McGuffey, who is gay, said she was not playing favorites and made the decision because it was "the right choice."
Investigators also flagged an incident in which McGuffey was accused of scolding a county property appraiser for driving recklessly and not sharing information with other appraisers, including Darlene Rogers, one of McGuffey's friends and business partners.
McGuffey, whose wife, Christine Sandusky, also was appointed by Neil as an appraiser, said she felt the appraiser was undermining Rogers and the others by not sharing information. Appraisers are county employees, not employees of the sheriff's office.
The internal affairs report, written by Lt. Steve Minnich, sustained the claims against McGuffey of retaliation, favoritism and creating a hostile work environment. It also found she was dishonest, basing that conclusion on her interview with investigators, in which she denied yelling at colleagues and contradicted the statements of others.
"Major McGuffey was dishonest when answering many questions during the Internal Affairs interview," Minnich wrote.
McGuffey said she answered the questions to the best of her ability, noting that many were related to conversations she had four years ago.

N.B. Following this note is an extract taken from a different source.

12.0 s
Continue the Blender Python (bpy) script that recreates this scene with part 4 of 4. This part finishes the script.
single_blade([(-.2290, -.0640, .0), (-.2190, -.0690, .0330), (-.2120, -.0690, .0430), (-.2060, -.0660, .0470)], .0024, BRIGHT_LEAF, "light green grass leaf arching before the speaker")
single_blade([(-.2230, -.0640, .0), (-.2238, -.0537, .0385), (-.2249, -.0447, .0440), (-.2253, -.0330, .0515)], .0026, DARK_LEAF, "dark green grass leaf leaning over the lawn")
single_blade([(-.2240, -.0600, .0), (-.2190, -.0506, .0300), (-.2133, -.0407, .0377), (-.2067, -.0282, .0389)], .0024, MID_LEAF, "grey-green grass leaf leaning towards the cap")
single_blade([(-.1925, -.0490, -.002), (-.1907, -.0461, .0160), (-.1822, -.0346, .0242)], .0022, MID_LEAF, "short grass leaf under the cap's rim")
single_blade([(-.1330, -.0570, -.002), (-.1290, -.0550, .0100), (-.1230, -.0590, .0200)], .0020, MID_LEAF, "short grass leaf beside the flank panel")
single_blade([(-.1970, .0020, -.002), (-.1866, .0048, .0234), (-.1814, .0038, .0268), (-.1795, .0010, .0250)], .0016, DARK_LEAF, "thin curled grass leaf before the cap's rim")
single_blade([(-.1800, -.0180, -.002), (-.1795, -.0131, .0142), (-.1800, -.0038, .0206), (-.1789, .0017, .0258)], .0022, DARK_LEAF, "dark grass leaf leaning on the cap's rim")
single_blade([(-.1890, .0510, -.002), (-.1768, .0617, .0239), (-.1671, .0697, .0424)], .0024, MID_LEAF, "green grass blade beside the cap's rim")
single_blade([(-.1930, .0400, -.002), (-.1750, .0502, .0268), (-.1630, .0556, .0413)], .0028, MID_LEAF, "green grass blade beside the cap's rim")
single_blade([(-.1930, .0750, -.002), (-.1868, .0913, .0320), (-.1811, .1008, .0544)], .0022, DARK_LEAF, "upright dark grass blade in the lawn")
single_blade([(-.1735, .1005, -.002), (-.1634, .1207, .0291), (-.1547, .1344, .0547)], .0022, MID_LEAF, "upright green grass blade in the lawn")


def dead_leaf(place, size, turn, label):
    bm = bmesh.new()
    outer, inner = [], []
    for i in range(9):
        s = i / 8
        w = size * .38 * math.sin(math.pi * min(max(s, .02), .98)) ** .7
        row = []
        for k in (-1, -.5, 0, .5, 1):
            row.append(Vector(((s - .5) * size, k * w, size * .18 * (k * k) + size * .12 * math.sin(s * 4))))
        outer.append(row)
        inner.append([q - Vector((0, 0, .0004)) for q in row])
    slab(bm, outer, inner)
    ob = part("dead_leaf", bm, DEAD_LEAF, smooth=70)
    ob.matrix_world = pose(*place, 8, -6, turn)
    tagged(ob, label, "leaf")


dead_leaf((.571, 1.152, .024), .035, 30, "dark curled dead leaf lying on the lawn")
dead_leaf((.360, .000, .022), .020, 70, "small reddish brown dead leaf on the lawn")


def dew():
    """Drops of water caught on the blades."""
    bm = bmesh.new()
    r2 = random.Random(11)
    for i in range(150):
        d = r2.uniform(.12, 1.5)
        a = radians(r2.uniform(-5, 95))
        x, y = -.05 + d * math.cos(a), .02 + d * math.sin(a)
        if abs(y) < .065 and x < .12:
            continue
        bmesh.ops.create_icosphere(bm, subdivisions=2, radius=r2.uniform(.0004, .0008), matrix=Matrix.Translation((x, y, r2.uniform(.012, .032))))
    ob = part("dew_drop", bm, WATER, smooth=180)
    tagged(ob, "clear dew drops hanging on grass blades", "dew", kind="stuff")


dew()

She says she was the one retaliated against. After she questioned internal affairs about a use of force investigation she said she was locked out of two staff meetings.

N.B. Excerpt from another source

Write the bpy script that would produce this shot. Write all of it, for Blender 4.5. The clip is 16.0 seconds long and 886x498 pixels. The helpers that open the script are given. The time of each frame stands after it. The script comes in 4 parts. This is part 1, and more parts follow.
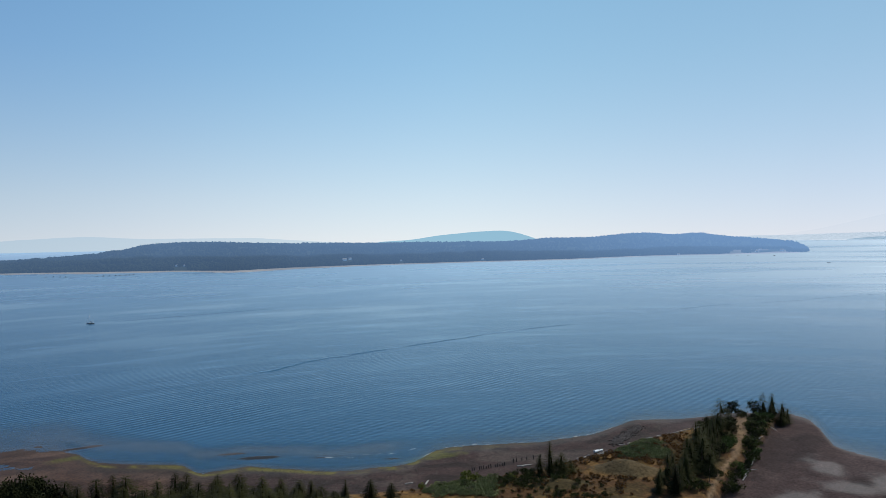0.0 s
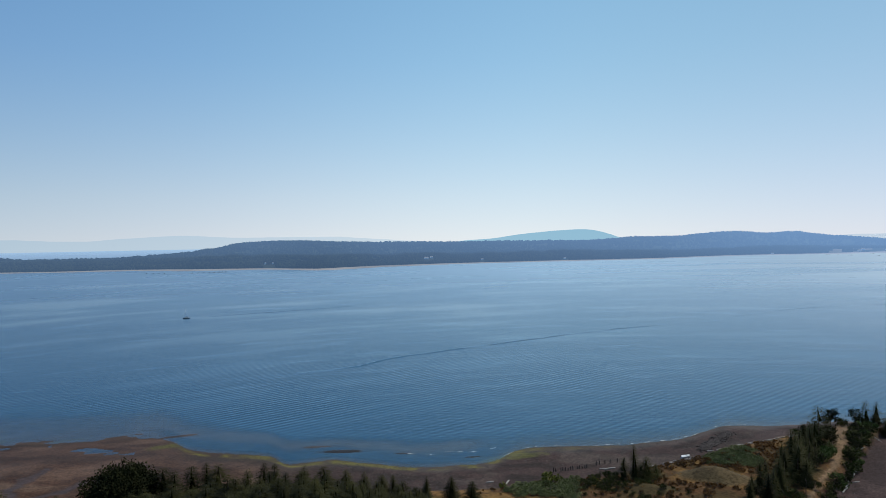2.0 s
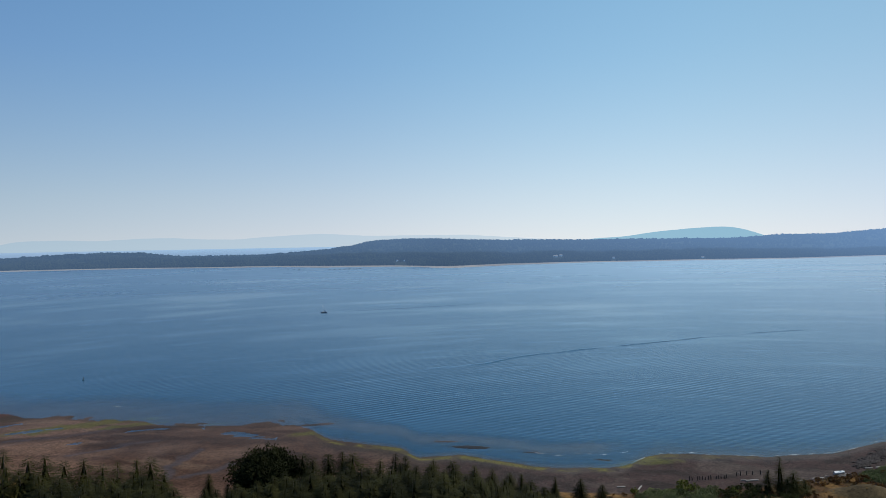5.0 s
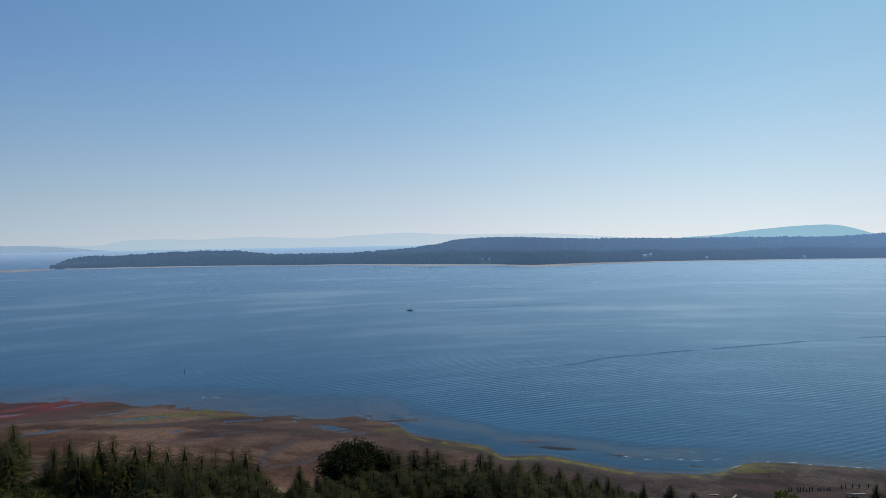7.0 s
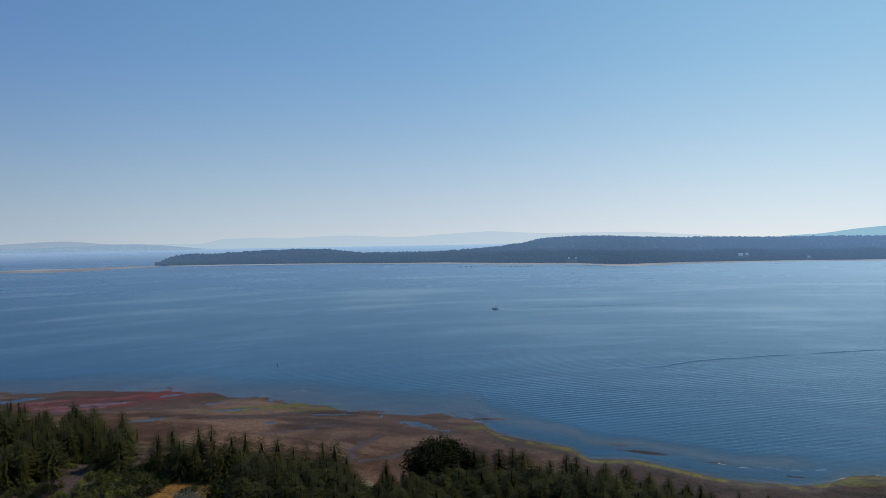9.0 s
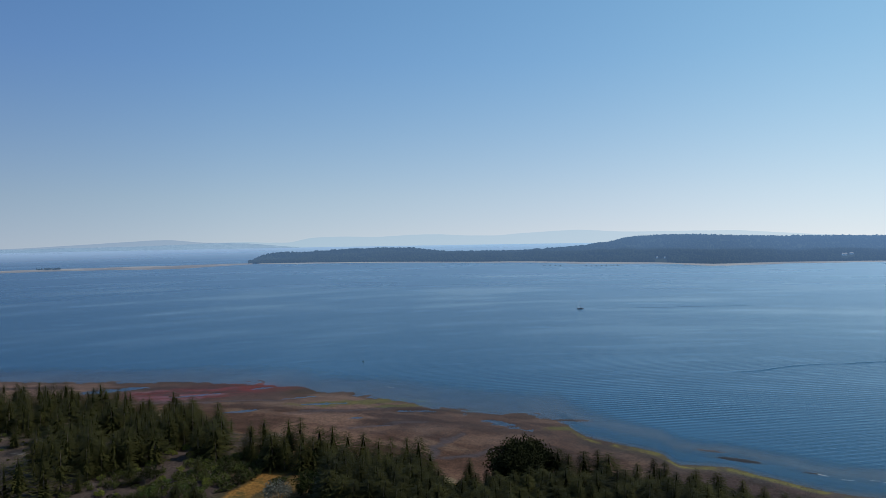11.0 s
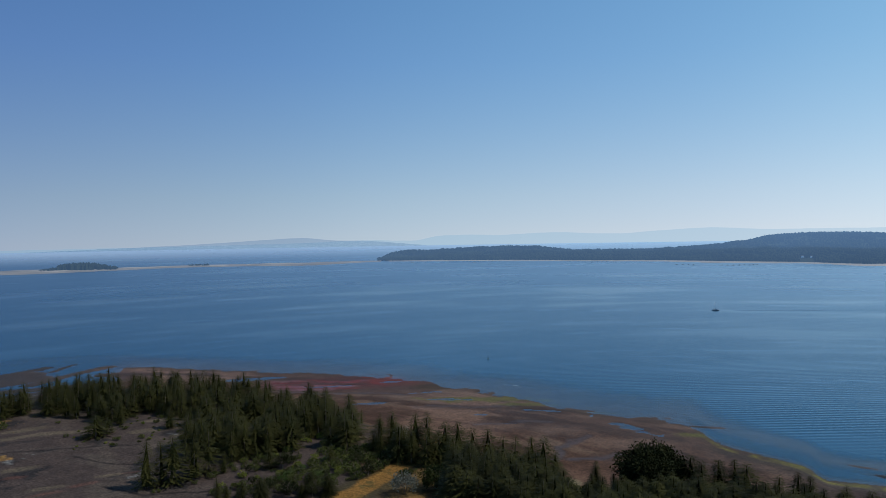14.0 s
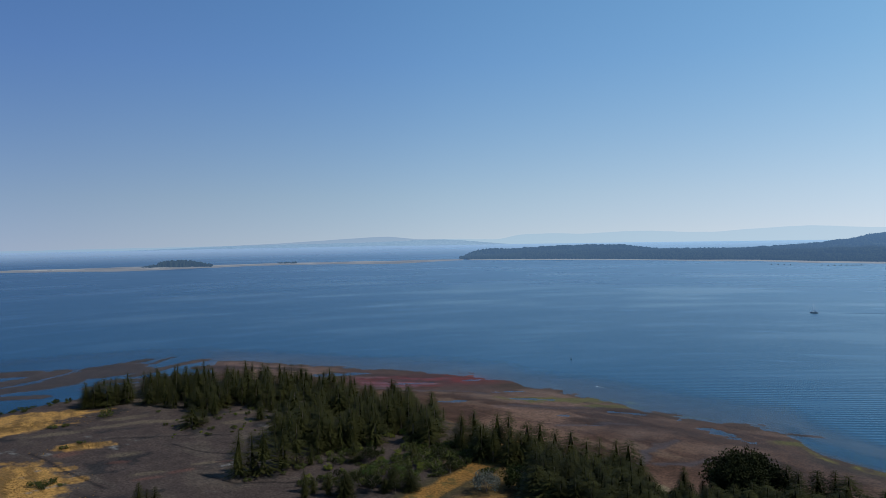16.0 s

McGuffey said she met with Neil on Friday and was told she would be demoted to a civilian job running programs at the Justice Center. She said he gave her until June 1 to accept the position.
McGuffey's attorney, Peter Burrell, said she is considering her legal options.
Sarah Hellmann, a jail chaplain who also teaches spirituality and art, said McGuffey is responsible for positive changes at the jail.
"This is a clear assassination of her character," Hellman said. "It would be a giant loss to the system for her to be removed or for her to leave."